A pesar de la bruma, producida por los focos de incendios, quemazón de pastizales y despreocupados “ciudadanos” que incineran hojas y demás residuos en las calles o patios baldíos, los lapachos comenzaron a brindarnos su colorido espectáculo anual.
Las frondosas copas compuestas por miles de ramilletes de campanillas tiñen a la ciudad de rosa, amarillo, morado y blanco, mientras coros formados por distintos tipos de aves saludan a todo aquel que quiera, o pueda oírlos entre el bullicio producido por bocinas, reguetón y desvencijados transportes públicos.
Bajo los añosos troncos se encuentra la verde amarronada alfombra formada por millones de crepitantes hojas dispersa sobre veredas y calles tratando de ocultar debajo de su manto a los envases descartables y papeles abandonados por indiferentes transeúntes.

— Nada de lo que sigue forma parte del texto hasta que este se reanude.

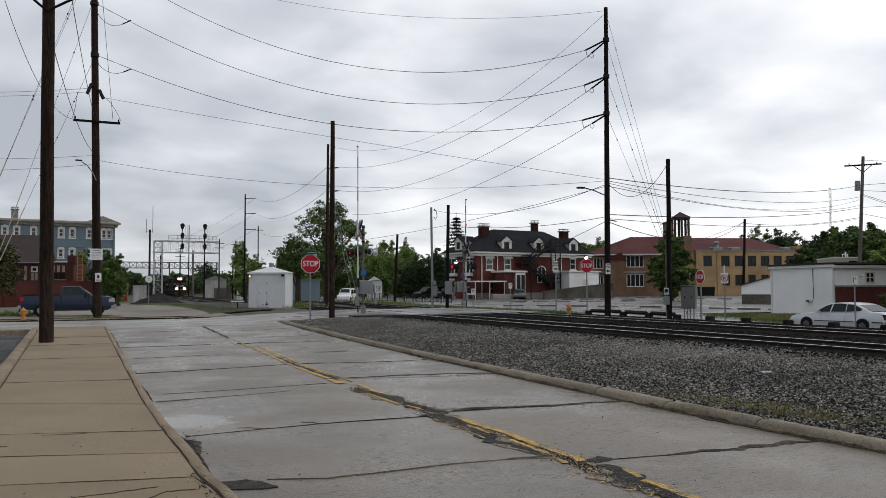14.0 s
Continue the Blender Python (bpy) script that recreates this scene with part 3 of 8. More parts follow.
def window(parent, x0, z0, x1, z1, m=None, frame=None, pane=None, cols=1, rows=2, inset=0.1, bar=0.07, sill=True, arch=False):
    """A window in its opening: frame, pane and sill, each of its own."""
    frame, pane = frame or TRIM, pane or GLASS
    w, h = x1 - x0, z1 - z0
    key = (round(w, 2), round(h, 2), frame.name, pane.name, cols, rows, sill, arch)
    at = (m if m is not None else Matrix()) @ Matrix.Translation((x0, inset, z0))
    if key in WINDOWS:
        return again(WINDOWS[key], at, parent)
    ring = [(0, 0), (w, 0), (w, h), (0, h), (bar, bar), (w - bar, bar), (w - bar, h - bar), (bar, h - bar)]
    g = Geo().add([(x, y, z) for y in (-0.02, 0.06) for x, z in ring],
                  [f for i in range(4) for j in [(i + 1) % 4] for f in ((i, j, j + 4, i + 4), (j + 8, i + 8, i + 12, j + 12), (i, i + 8, j + 8, j), (i + 4, j + 4, j + 12, i + 12))])
    win = part("window", g, frame, parent, m=at)
    for i in range(1, cols):
        part("glazing_bar", Geo().box(w * i / cols - bar * 0.4, -0.015, bar, w * i / cols + bar * 0.4, 0.05, h - bar), frame, win)
    for i in range(1, rows):
        part("glazing_bar", Geo().box(bar, -0.01, h * i / rows - bar * 0.35, w - bar, 0.045, h * i / rows + bar * 0.35), frame, win)
    part("pane", Geo().box(bar * 0.5, 0.02, bar * 0.5, w - bar * 0.5, 0.03, h - bar * 0.5), pane, win)
    if sill:
        part("sill", Geo().box(-0.1, -inset - 0.07, -0.14, w + 0.1, 0.0, -0.005), frame, win)
        part("lintel", Geo().box(-0.12, -inset - 0.04, h + 0.005, w + 0.12, 0.0, h + 0.24), frame, win)
    if arch:
        a = Geo()
        a.prism([(-0.15, h), (-0.15, h + 0.16), (w * 0.5, h + 0.34), (w + 0.15, h + 0.16), (w + 0.15, h)], -inset - 0.05, -inset + 0.02)
        part("hood", a, frame, win)
        part("casing", Geo().box(-0.15, -inset - 0.04, -0.1, -0.01, -inset + 0.02, h).box(w + 0.01, -inset - 0.04, -0.1, w + 0.15, -inset + 0.02, h).box(-0.2, -inset - 0.08, -0.24, w + 0.2, -inset + 0.02, -0.1), frame, win)
    WINDOWS[key] = win
    return win


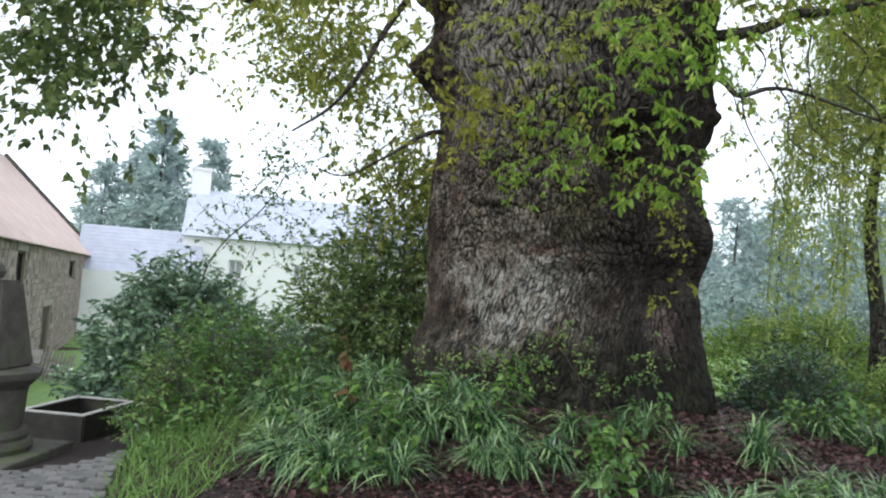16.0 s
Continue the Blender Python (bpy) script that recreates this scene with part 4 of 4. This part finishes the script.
def holed_wall(name, x0, x1, z0, z1, holes, depth, mat, parent, label=""):
    """A wall in the x-z plane of its thing, facing +y, with openings that go through it."""
    bm = bmesh.new()
    xs = sorted({x0, x1, *(h[0] for h in holes), *(h[1] for h in holes)})
    for a_, b_ in zip(xs, xs[1:]):
        mid = (a_ + b_) / 2
        cut = sorted((h[2], h[3]) for h in holes if h[0] < mid < h[1])
        z = z0
        for lo, hi in cut + [(z1, z1)]:
            if lo > z + 1e-4:
                box(bm, (b_ - a_, depth, lo - z), Matrix.Translation((mid, -depth / 2, (z + lo) / 2)))
            z = max(z, hi)
    return part(name, bm, mat, parent, label)


def slab(name, corners, thick, mat, parent, label="", waves=0, courses=0):
    """A roof slope from four corners (eave start, eave end, ridge end, ridge start), corrugated or in stepped courses."""
    e0, e1, r1, r0 = (np.array(c_, float) for c_ in corners)
    nu, nv = (waves * 6 if waves else 2), (courses * 2 if courses else 2)
    u = np.linspace(0, 1, nu + 1)
    v = np.repeat(np.linspace(0, 1, courses + 1), 2)[1:-1] if courses else np.linspace(0, 1, nv + 1)
    up = np.cross(e1 - e0, r0 - e0)
    up /= np.linalg.norm(up)
    up = up if up[2] > 0 else -up
    U, V = np.meshgrid(u, v, indexing="ij")
    p = (e0 * (1 - U[..., None]) + e1 * U[..., None]) * (1 - V[..., None]) + (r0 * (1 - U[..., None]) + r1 * U[..., None]) * V[..., None]
    lift = np.zeros(U.shape)
    if waves:
        lift = lift + 0.03 * np.sin(U * waves * 2 * np.pi)
    if courses:
        lift = lift + 0.008 * (np.arange(len(v)) % 2 == 0)[None]
    top = p + up * (lift + thick)[..., None]
    n, m = U.shape
    i, j = np.meshgrid(np.arange(n - 1), np.arange(m - 1), indexing="ij")
    q = np.stack([i * m + j, (i + 1) * m + j, (i + 1) * m + j + 1, i * m + j + 1], -1).reshape(-1, 4)
    verts = np.concatenate([top.reshape(-1, 3), p.reshape(-1, 3)])
    rim = [i_ * m for i_ in range(n)] + [(n - 1) * m + j_ for j_ in range(1, m)] + [i_ * m + m - 1 for i_ in range(n - 2, -1, -1)] + [j_ for j_ in range(m - 2, 0, -1)]
    sides = np.array([(a_, b_, b_ + n * m, a_ + n * m) for a_, b_ in zip(rim, rim[1:] + rim[:1])])
    return part(name, np_mesh(name, verts, np.concatenate([q, q[:, ::-1] + n * m, sides]), flat=not waves), mat, parent, label)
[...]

El leve aroma de los azaares de los pocos naranjos y pomelos, que en otra época abundaban en las calles asuncenas, tratan de competir con el desagradable olor del humo del transito.
En unos meses, estas flores serán reemplazadas por la de los tarumá, timbós, jacarandaes y los rojos chivatos quienes se encargarán de cambiar el color y la cara a la ciudad.
Este vibrante espectáculo que la naturaleza nos brinda cada año es desaprovechado por la mayoría de los habitantes de la urbe que recorren las calles ensimismados en sus problemas o en la lectura de algún amarillento pasquín comprado al canillita de la esquina.
Esta generalizada indiferencia parece no importar a la naturaleza quien, año a año, y a pesar del maltrato desmedido del hombre, sigue ofreciendo su siempre eterno y renovado esplendor a todo aquel que se detenga a admirarlo.